■ **Your goal**:
Reproduce the lines of the material exactly, excluding every image.

■ **Dataset section**:
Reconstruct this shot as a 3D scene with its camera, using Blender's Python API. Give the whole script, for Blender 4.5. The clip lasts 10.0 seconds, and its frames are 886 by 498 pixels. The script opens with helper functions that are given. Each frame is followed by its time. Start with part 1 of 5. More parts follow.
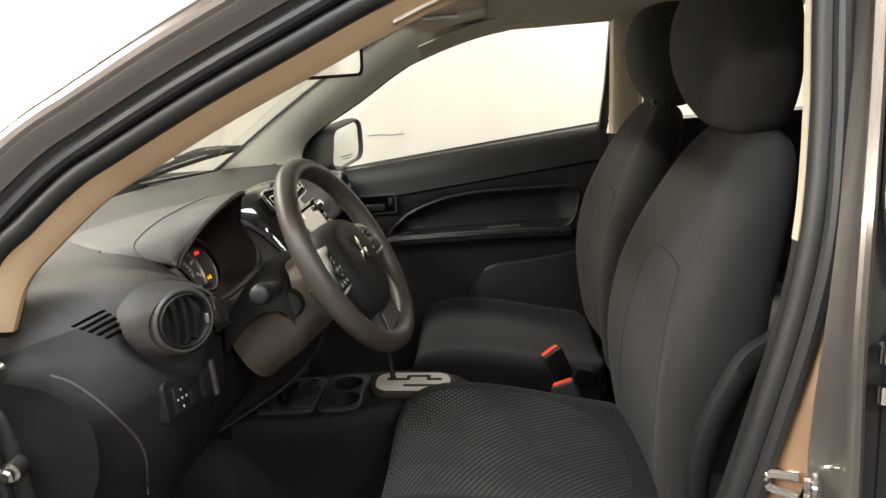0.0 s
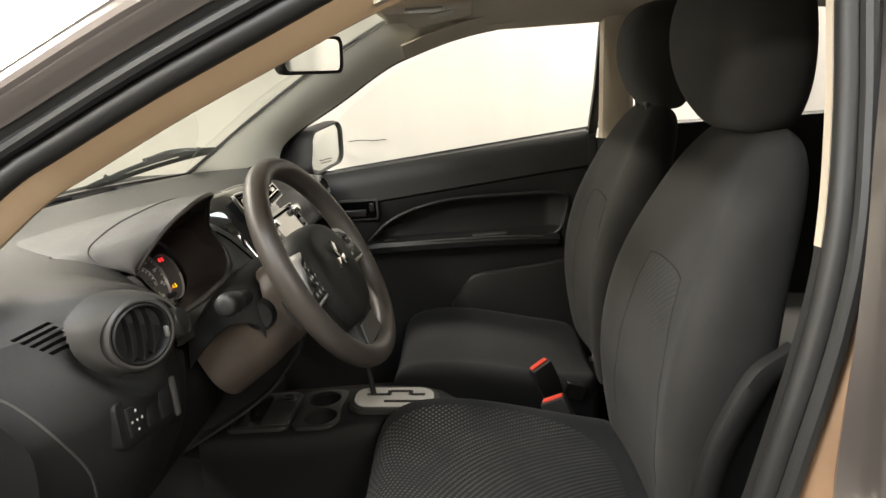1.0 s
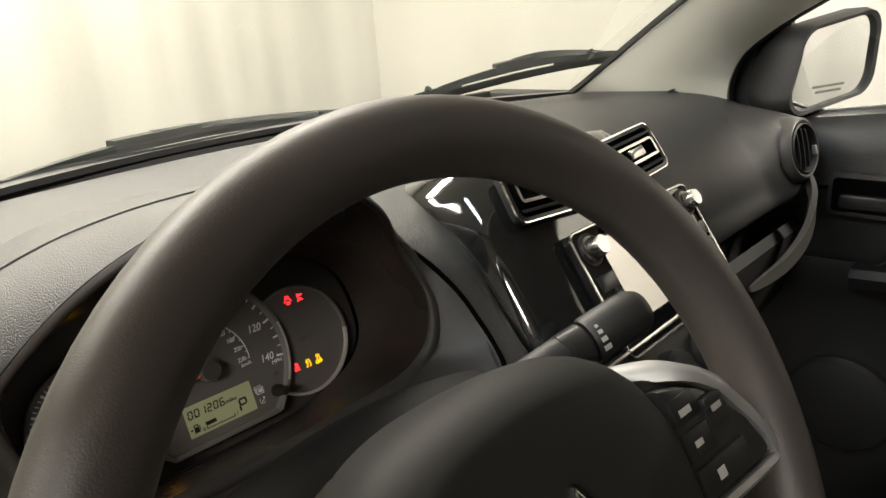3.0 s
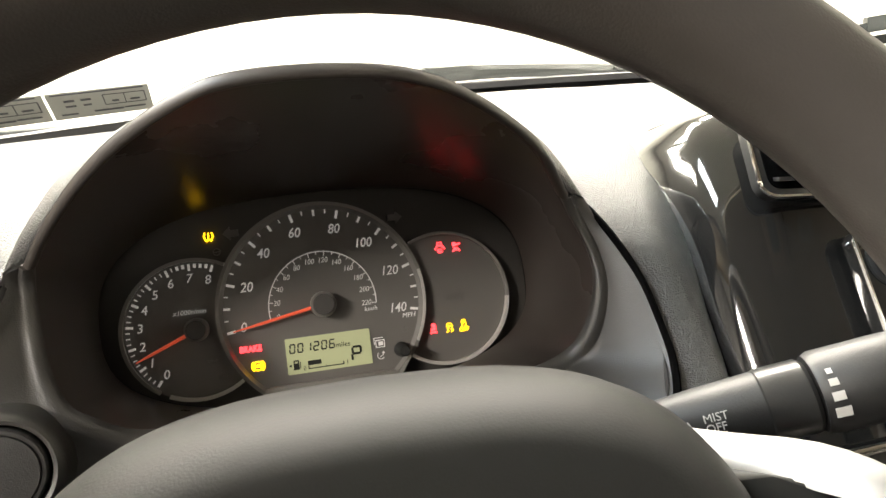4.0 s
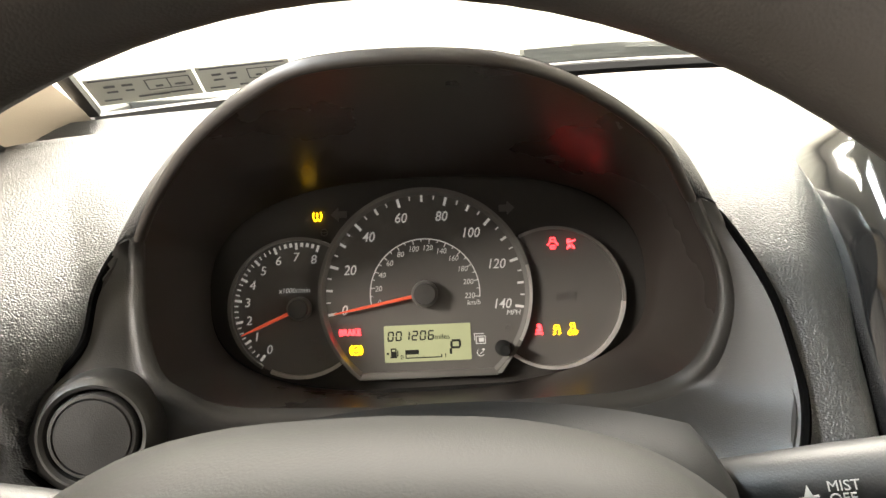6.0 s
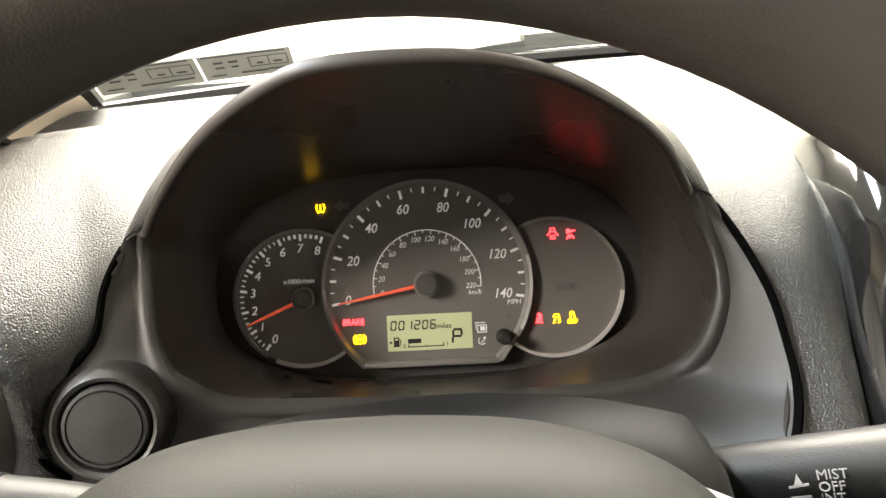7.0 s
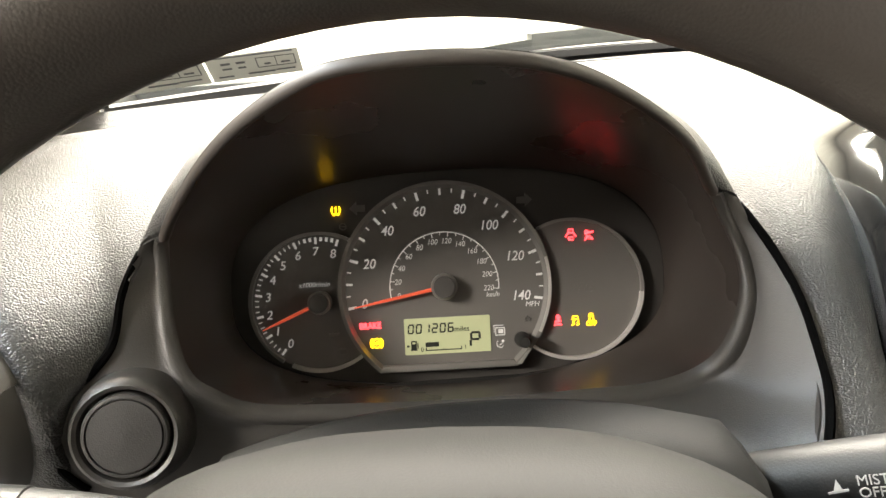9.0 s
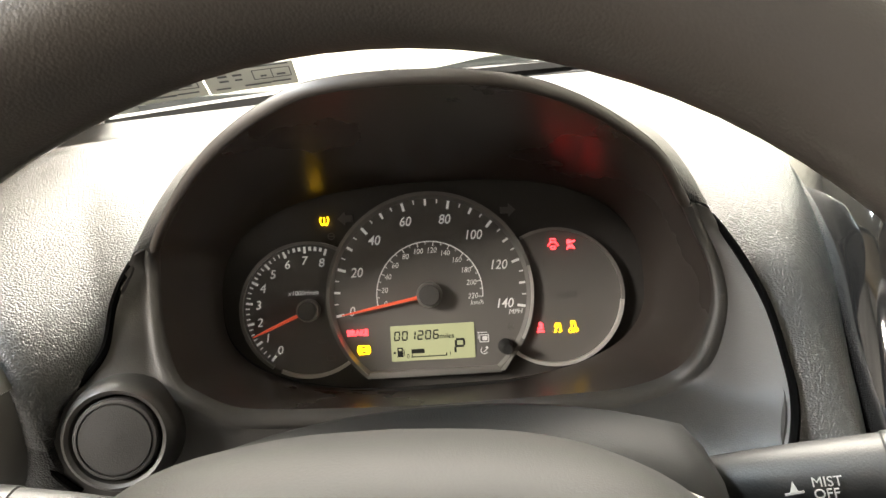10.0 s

■ **Final answer**:
Reconstruct this shot as a 3D scene with its camera, using Blender's Python API. Give the whole script, for Blender 4.5. The clip lasts 10.0 seconds, and its frames are 886 by 498 pixels. The script opens with helper functions that are given. Each frame is followed by its time. Start with part 1 of 5. More parts follow.
0.0 s
1.0 s
3.0 s
4.0 s
6.0 s
7.0 s
9.0 s
10.0 s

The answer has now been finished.